MONTPELIER — A senior state official has responded to concerns about security within the Capitol Complex after reports that a man with a gun entered a state building on Friday that turned out to be a disruptive false alarm.

Secretary of Administration Suzanne Young said Wednesday there is still an ongoing investigation to determine the veracity of the reported sighting.

“We reacted to very credible information that there may be someone with a firearm in a state office building,” Young said.

Montpelier Police Chief Tony Facos said law enforcement was notified shortly after 11 a.m. that two people witnessed someone with “a long gun,” walking across State Street and entering 133 State St., where the offices of the Vermont Tax Department are located.

“The information that led to the initial response is that everything appeared to be very credible,” Facos said Saturday.

Federal, state and local law enforcement agencies quickly sealed off the Capitol Complex and closed State Street to traffic between Bailey Avenue and Taylor Street.

Officers wearing body armor and carrying rifles entered 133 State St., and evacuated the building in stages to different locations, with some people walking across the State House lawn, while others used an underground tunnel to reach the Pavilion Building, where the governor’s administrative offices are located.

Gov. Phil Scott was not in the building at the time,” Young said.

The Department of Motor Vehicles was also partially locked down, with visitors only permitted to enter via the rear entrance.

Officers spent several hours twice sweeping 133 State St. and 6 Baldwin St. – which is also connected to the tax department building via an underground tunnel. The Bailey Street facility is home to the offices of the Agency of Agriculture Services, Defender General, Workers Compensation and Prevention, and Buildings and General Services Security Division.

As a precaution, Montpelier schools were placed on “lock-out,” with classes continuing but no one allowed to leave or enter school buildings until the “all-clear” was given.

That notification did not come until 1:45 p.m.

City Hall was not locked down, according to City Manager Bill Fraser.

Despite the risk to state officials and employees and the general public, there was no VT Alert – a Vermont Emergency Management statewide alert system in the event of an emergency. Anyone can sign up for the alerts at www.vem.vermont.gov/vtalert

Young said she was in her office in the Pavilion Building when the alert to state employees went out.

“We were alerted through our emergency procedure for an incident of this nature through a communication from BGS and then the team in the Pavilion followed its emergency operations response plan for lockdowns,” Young said. “The lockdowns means no egress or ingress and you can continue your business in your office, but you can’t leave.

“We have a communications system internal to this building with BGS, so we were constantly knowing what was happening in the Pavilion and at BGS,” she added.

Young said a review of protocols around security in a situation like Friday’s already was under way – and made all the more important by the wave of mass shootings across the nation, including the third in August in Odessa, Texas – the day after the incident in Montpelier.

“I think we all have to acknowledge that we are living in a society where we have to be very mindful of the dangers that we maybe not have to have thought about in the past,” Young said. “Security is very important, the safety and security of the state employees and the general public who are in our buildings is very important.
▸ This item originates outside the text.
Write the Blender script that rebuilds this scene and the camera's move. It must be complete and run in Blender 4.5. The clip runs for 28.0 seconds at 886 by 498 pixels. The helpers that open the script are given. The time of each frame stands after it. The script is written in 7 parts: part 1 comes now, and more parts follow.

We have taken those challenges very seriously.”

Young said there had been “a schedule of security hardening and upgrades in state buildings” over the last two and a half years, following the shooting death by Jody Herring of social worker Lara Sobel outside the field offices of the Department of Children and Families in Barre in August 2015.

“With any situation like this that occurred on Friday, there already is an after-action review being conducted,” Young said. “There are going to be meetings held, both external and internal, with the law enforcement who responded, with state employees who were impacted, with our emergency coordinators in all of the buildings.

“We’ll review communications and we will get better at this and a critical part of our preparation is learning how a real incident unfolded and where we can do better and what can be improved,” she added.

As for screening people entering the State House, Young said that was a decision that would have to be made by the Chief Matthew Romei and Capitol Police Department, which provides security at the State House, as well as the Legislature.

“I have to defer to the chief of the Capitol Police and the legislature as to whether they feel that’s necessary in light of Friday or just in light of what’s been going on (nationally),” Young said. “I know that’s been part of a perennial conversation there and the desire to keep an open building for the people’s work and providing the right level of security.

It is not a decision to be taken lightly.

“They have their own security advisers and their own chief and we’re happy to join in any conversation or feedback they may want from us but it’s going to be ultimately their decision. Undoubtedly, this will probably prompt that conversation internally in the legislative branch and I would be surprised if it did not,” Young added.